Sales threw all those elements together to create an intoxicating rhythm that underscores Iggy’s lyrics about drugs and debauchery. The inclusion of “Lust For Life” at the beginning of “Trainspotting” is routinely included in lists of best-ever uses of music in film.
On the other hand, the employment of the ironically titled ode to drug culture in a Royal Caribbean Cruise Line commercial was chosen in 2006 by NPR listeners as the most inappropriate use of music in an advertising spot.
Sales, whose new project Hunt Sales Memorial plays Thursday at the Continental Club, could talk about his past for a couple hours and still leave out some cool stories. The son of TV pioneer (and jazz fanatic) Soupy Sales, Hunt can recall eating his cornflakes on Sunday morning while his dad’s good friend Frank Sinatra was crashed out on the sofa. Before his pie-in-the-face routine became a national sensation, Soupy Sales had a nightly TV show in Detroit called “Soup’s On,” which hosted the biggest jazz performers in the country as they passed through Detroit.

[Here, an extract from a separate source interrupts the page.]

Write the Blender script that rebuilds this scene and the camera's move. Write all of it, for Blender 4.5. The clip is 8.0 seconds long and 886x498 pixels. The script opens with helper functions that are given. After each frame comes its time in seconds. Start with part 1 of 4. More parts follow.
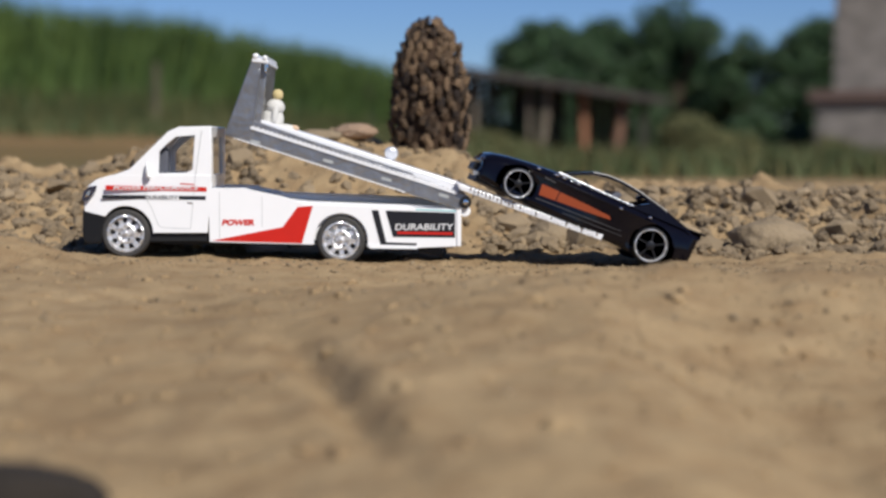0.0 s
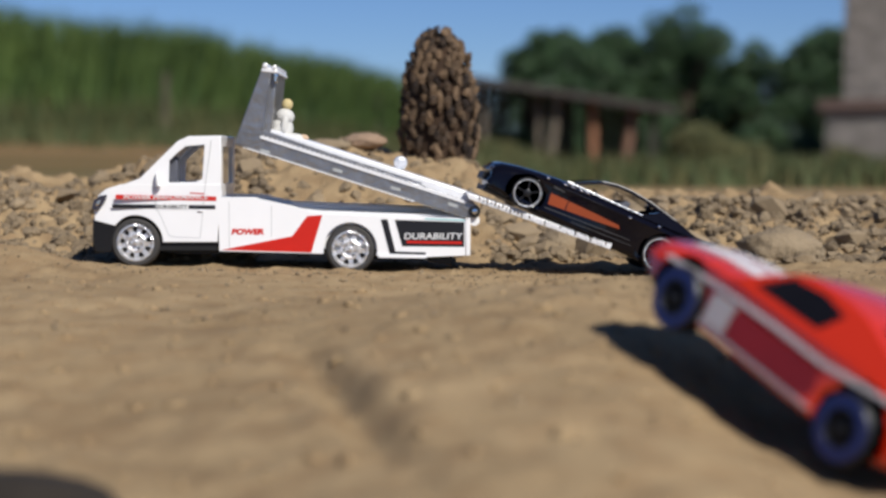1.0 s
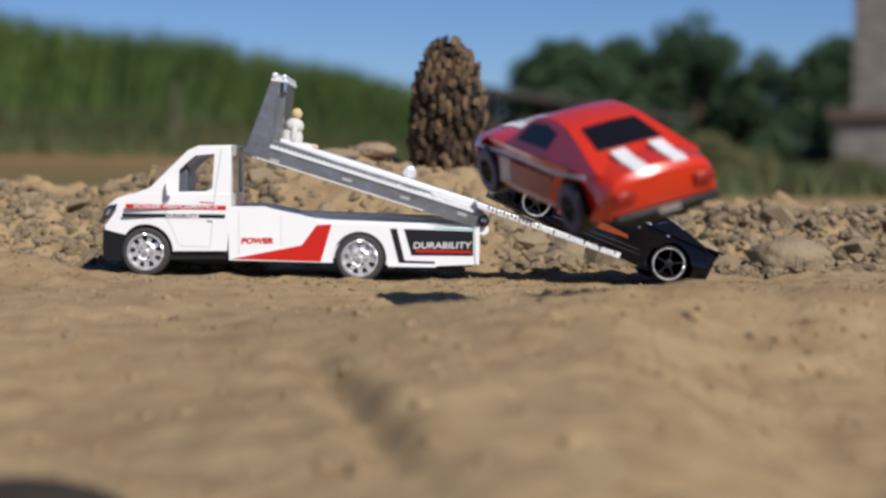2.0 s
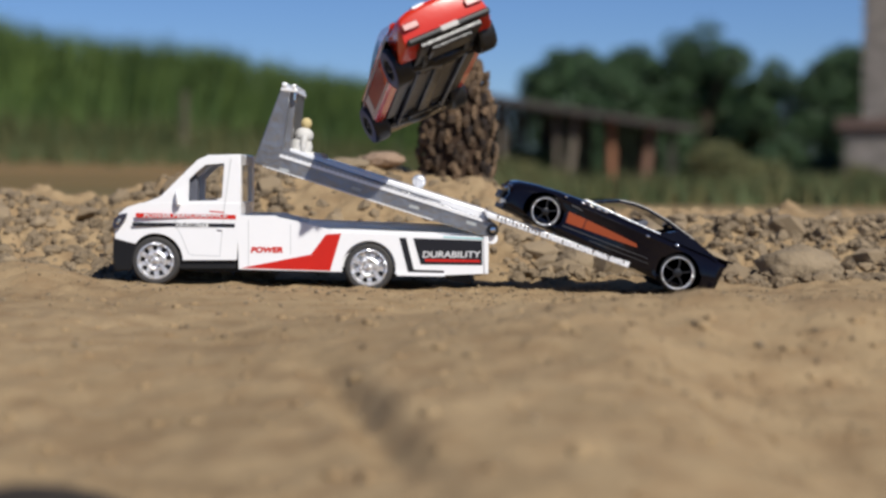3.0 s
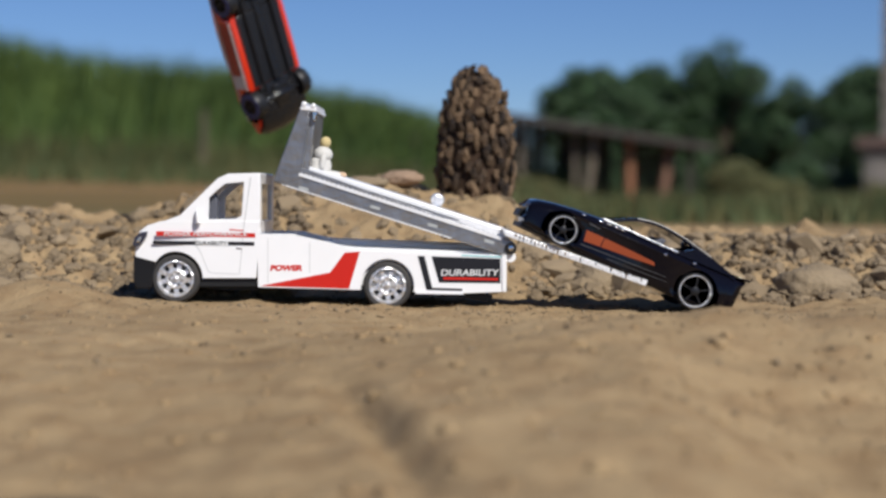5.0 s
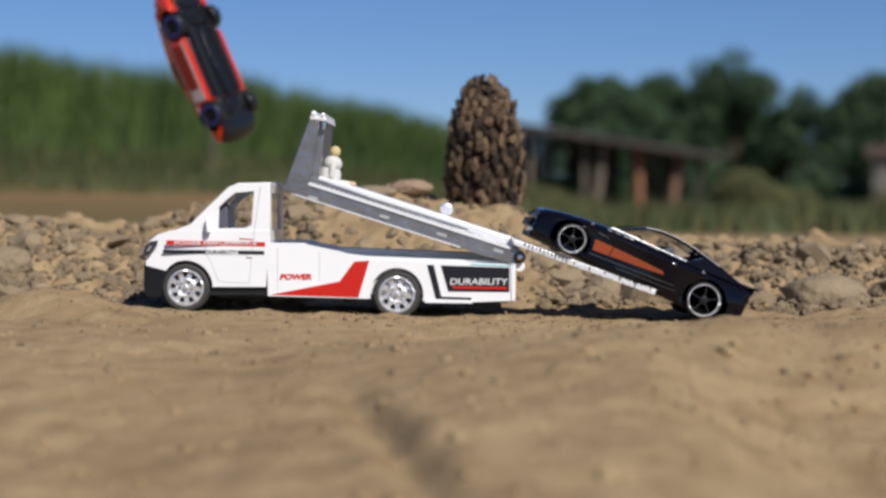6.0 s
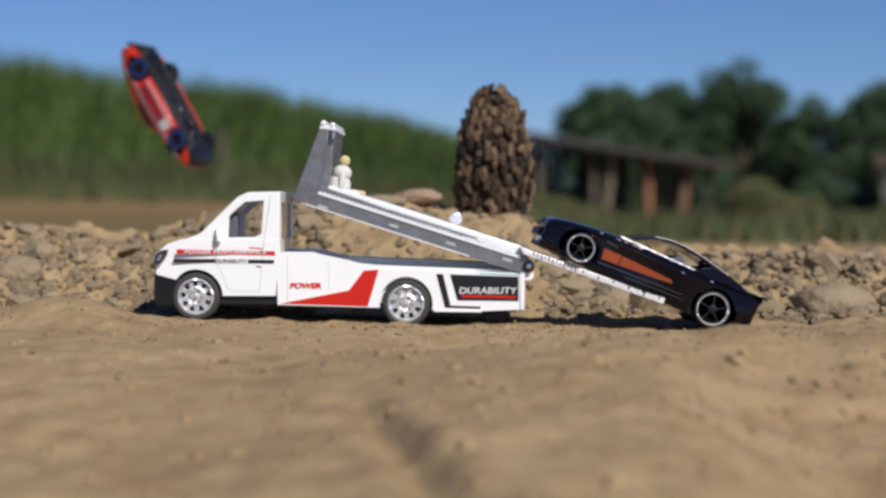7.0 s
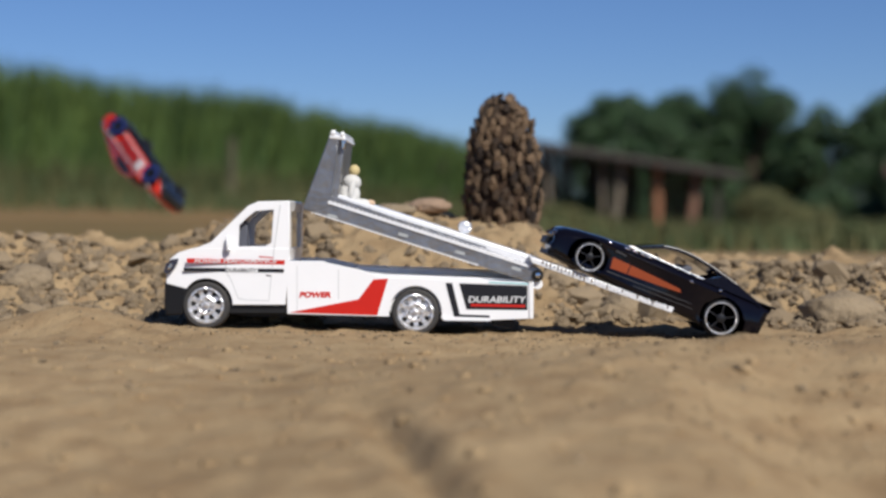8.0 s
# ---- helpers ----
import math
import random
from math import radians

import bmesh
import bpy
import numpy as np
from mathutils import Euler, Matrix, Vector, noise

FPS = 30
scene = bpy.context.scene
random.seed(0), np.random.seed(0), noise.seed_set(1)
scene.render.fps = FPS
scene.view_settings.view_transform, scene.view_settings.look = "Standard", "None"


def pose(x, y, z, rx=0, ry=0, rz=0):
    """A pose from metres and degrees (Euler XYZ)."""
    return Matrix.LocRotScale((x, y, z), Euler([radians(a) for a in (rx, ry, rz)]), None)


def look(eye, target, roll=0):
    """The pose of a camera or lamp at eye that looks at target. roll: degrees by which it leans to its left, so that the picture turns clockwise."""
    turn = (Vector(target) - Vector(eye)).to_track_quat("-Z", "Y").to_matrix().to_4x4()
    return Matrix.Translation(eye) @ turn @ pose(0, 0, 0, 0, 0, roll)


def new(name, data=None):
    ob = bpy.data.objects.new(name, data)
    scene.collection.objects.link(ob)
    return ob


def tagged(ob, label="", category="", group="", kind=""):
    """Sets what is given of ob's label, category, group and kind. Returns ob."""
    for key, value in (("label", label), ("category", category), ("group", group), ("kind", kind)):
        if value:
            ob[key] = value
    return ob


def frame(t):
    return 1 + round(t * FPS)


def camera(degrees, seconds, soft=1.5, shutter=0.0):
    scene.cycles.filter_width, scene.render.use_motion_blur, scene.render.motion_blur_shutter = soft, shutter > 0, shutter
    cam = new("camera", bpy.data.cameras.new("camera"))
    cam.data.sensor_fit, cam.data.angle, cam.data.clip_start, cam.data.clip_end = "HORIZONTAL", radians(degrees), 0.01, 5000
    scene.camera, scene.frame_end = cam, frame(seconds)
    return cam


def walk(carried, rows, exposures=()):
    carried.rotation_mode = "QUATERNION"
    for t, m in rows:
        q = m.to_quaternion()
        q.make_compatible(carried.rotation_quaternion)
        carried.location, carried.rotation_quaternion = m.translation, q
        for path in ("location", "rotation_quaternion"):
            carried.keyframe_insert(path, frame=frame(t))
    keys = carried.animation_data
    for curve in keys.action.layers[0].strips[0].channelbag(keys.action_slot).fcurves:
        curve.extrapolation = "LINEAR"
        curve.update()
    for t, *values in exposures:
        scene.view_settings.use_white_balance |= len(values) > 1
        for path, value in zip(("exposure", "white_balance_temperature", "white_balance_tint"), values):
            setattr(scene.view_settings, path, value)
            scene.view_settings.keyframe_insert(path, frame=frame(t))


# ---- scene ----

# ---------------------------------------------------------------- camera and walk
cam = camera(30.0, 8.0, soft=2.8, shutter=0.3)
EYE = (0.0, -0.488, 0.034)
# seconds, yaw, pitch, metres drawn back
PAN = [
    (0.0, -1.273, -3.639, -0.00361),
    (1.0, -0.954, -3.315, -0.00289),
    (2.0, -0.636, -2.992, -0.00205),
    (3.0, -0.318, -2.670, -0.00109),
    (4.0, -0.000, -2.349, -0.00000),
    (5.0, 0.317, -2.028, 0.00121),
    (6.0, 0.634, -1.709, 0.00254),
    (7.0, 0.951, -1.391, 0.00400),
    (8.0, 1.267, -1.074, 0.00559),
]
walk(cam, [(t, pose(EYE[0], EYE[1] - back, EYE[2], 90 + pitch, 0, yaw)) for t, yaw, pitch, back in PAN])
cam.data.dof.use_dof = True
cam.data.dof.focus_distance = 0.492
cam.data.dof.aperture_fstop = 14.5
MM = 0.001

# ---------------------------------------------------------------- world and sun
SUN_WAY = Vector((-0.68, 1.0, -1.08)).normalized()
world = bpy.data.worlds.new("world")
scene.world = world
world.use_nodes = True
wn = world.node_tree.nodes
wn.clear()
sky = wn.new("ShaderNodeTexSky")
sky.sky_type = "NISHITA"
sky.sun_disc = False
sky.sun_elevation = math.asin(-SUN_WAY.z)
sky.sun_rotation = math.atan2(-SUN_WAY.x, -SUN_WAY.y)
sky.altitude = 1500
sky.air_density, sky.dust_density, sky.ozone_density = 1.0, 0.0, 6.0
wbg = wn.new("ShaderNodeBackground")
wbg.inputs["Strength"].default_value = 0.062
wout = wn.new("ShaderNodeOutputWorld")
tint = wn.new("ShaderNodeMix")
tint.data_type, tint.blend_type = "RGBA", "MULTIPLY"
tint.inputs["Factor"].default_value = 1.0
tint.inputs["B"].default_value = (0.82, 0.93, 1.17, 1)
world.node_tree.links.new(sky.outputs[0], tint.inputs["A"])
world.node_tree.links.new(tint.outputs["Result"], wbg.inputs[0])
world.node_tree.links.new(wbg.outputs[0], wout.inputs[0])
sun = new("sun", bpy.data.lights.new("sun", "SUN"))
sun.data.energy, sun.data.angle, sun.data.color = 4.5, radians(0.53), (1.0, 0.962, 0.895)
sun.matrix_world = look((0, 0, 3), Vector((0, 0, 3)) + SUN_WAY)
scene.view_settings.exposure = 0.09


# ---------------------------------------------------------------- materials
def material(name, color, rough=0.5, metal=0.0, vary=0.0, scale=200.0, bump=0.0, bump_scale=400.0, coat=0.0, ior=1.45,
             color2=None, per_object=0.0, per_island=0.0, detail=6.0):
    """A principled material: colour varied by two noises, roughness varied, fine relief."""
    m = bpy.data.materials.new(name)
    m.use_nodes = True
    n, l = m.node_tree.nodes, m.node_tree.links
    b = n["Principled BSDF"]
    b.inputs["Base Color"].default_value = (*color, 1)
    b.inputs["Roughness"].default_value = rough
    b.inputs["Metallic"].default_value = metal
    b.inputs["IOR"].default_value = ior
    b.inputs["Coat Weight"].default_value = coat
    b.inputs["Coat Roughness"].default_value = 0.04
    tc = n.new("ShaderNodeTexCoord")
    where = tc.outputs["Object"]
    if vary or color2:
        a = n.new("ShaderNodeTexNoise")
        a.inputs["Scale"].default_value, a.inputs["Detail"].default_value = scale, detail
        c = n.new("ShaderNodeTexNoise")
        c.inputs["Scale"].default_value, c.inputs["Detail"].default_value = scale * 0.13, 3.0
        l.new(where, a.inputs["Vector"])
        l.new(where, c.inputs["Vector"])
        add = n.new("ShaderNodeMath")
        add.operation = "MULTIPLY_ADD"
        add.inputs[1].default_value = 0.5
        half = n.new("ShaderNodeMath")
        half.operation = "MULTIPLY"
        half.inputs[1].default_value = 0.5
        l.new(c.outputs["Fac"], half.inputs[0])
        l.new(a.outputs["Fac"], add.inputs[0])
        l.new(half.outputs[0], add.inputs[2])
        last = add.outputs[0]
        for amount, socket in ((per_object, "object"), (per_island, "island")):
            if not amount:
                continue
            r = n.new("ShaderNodeObjectInfo") if socket == "object" else n.new("ShaderNodeNewGeometry")
            out = r.outputs["Random"] if socket == "object" else r.outputs["Random Per Island"]
            s = n.new("ShaderNodeMath")
            s.operation = "MULTIPLY_ADD"
            s.inputs[1].default_value = amount
            l.new(out, s.inputs[0])
            k = n.new("ShaderNodeMath")
            k.operation = "SUBTRACT"
            k.inputs[1].default_value = amount / 2
            l.new(last, k.inputs[0])
            l.new(k.outputs[0], s.inputs[2])
            last = s.outputs[0]
        ramp = n.new("ShaderNodeValToRGB")
        lo, hi = ramp.color_ramp.elements
        lo.position, hi.position = 0.28, 0.72
        c2 = color2 or tuple(v * (1 - vary) for v in color)
        lo.color, hi.color = (*c2, 1), (*color, 1)
        l.new(last, ramp.inputs[0])
        l.new(ramp.outputs[0], b.inputs["Base Color"])
    if bump:
        d = n.new("ShaderNodeTexNoise")
        d.inputs["Scale"].default_value, d.inputs["Detail"].default_value = bump_scale, 8.0
        l.new(where, d.inputs["Vector"])
        bp = n.new("ShaderNodeBump")
        bp.inputs["Strength"].default_value = min(1.0, bump)
        bp.inputs["Distance"].default_value = 1.0 / bump_scale
        l.new(d.outputs["Fac"], bp.inputs["Height"])
        l.new(bp.outputs[0], b.inputs["Normal"])
    return m


def glass_material(name, color, rough=0.02):
    m = bpy.data.materials.new(name)
    m.use_nodes = True
    b = m.node_tree.nodes["Principled BSDF"]
    b.inputs["Base Color"].default_value = (*color, 1)
    b.inputs["Roughness"].default_value = rough
    b.inputs["Transmission Weight"].default_value = 1.0
    b.inputs["IOR"].default_value = 1.15
    return m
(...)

Through his father, Hunt met his drum mentor Shelly Manne, an icon of the West Coast Jazz movement and the go-to studio drummer of the ’50s and ’60s. Manne gave Sales his first set of cymbals at age 7 and, along with another mentor Buddy Rich, gave the youngster words to drum by: “Don’t play the beat, BE the beat.”
When Hunt was 11, the Sales brothers’ band Tony and the Tigers was signed to Roulette Records by reputed mobster mogul Morris Levy (the model for Hesh in “The Sopranos”). By 15, Hunt was on his own, living in New York City and hanging out with the likes of Jimi Hendrix and Keith Moon. He played on his first hit single the next year, “We Gotta Get You a Woman” by Todd Rundgren.
Hunt Sales first became captivated by Austin in 1976 when he toured Texas with the short-lived Capitol Records power trio Paris, featuring Bob Welch (ex-Fleetwood Mac). “There was definitely a cool Texas music vibe,” he said. He found the scene much more supportive than the cutthroat world he grew up in. But it wasn’t until after Sales finished a three-year stint (’89-’92) as the drummer in David Bowie’s Tin Machine that Sales finally moved to Austin.
Aside from a year in Nashville in 2006, Sales has lived in South Austin for almost 20 years. His oldest daughter Cali, a talented visual artist, is finishing up at the Art Center College of Design in Pasadena, Calif. He also has a 4-year-old daughter, Sugar, with Heather, his wife of six years.
The 58-year-old said he doesn’t dwell on what he might be owed for past work. “The music I care about is the music I’m making now.” Hunt Sales Memorial includes former Ronnie Dawson guitarist Tjarko Jeen and bassist Bobby Perkins. “We’re going for a modern version of the Jazz Messengers,” said Sales, who also handles vocals. “Art Blakey’s always been one of my favorites.”
The band’s name is inspired by another drum hero: Buddy Miles. “I met him when he was a 15-year-old kid playing with Wilson Pickett, and, of course, I loved him with Hendrix in Band of Gypsies,” Sales said. “So I was excited when I heard he was living in Austin.”
When Sales went over to see Miles, the icon was in deteriorating health and had few visitors. He died of congestive heart failure in Austin in February 2008 at age 60. “They had a big Buddy Miles Memorial at Threadgill’s and it was packed,” said Sales. “There were these guys in leather pants and white tennis shoes onstage playing in homage to Buddy and I was thinking, ‘Where were these guys four months ago when Buddy was sick and lonely?’ I decided to call my band Hunt Sales Memorial so we’d always get a big crowd.”
Riveting. Soupy Sales, Frank Sinatra, Jimmy Hendrix, David Bowie, Buddy Miles and many more I bet. Elmore Leonard novel if ever I heard one. Hope to catch him playing sometime. Looks like he may be down his 9th cat life and living life like there is no tomorrow. I know the feelin’.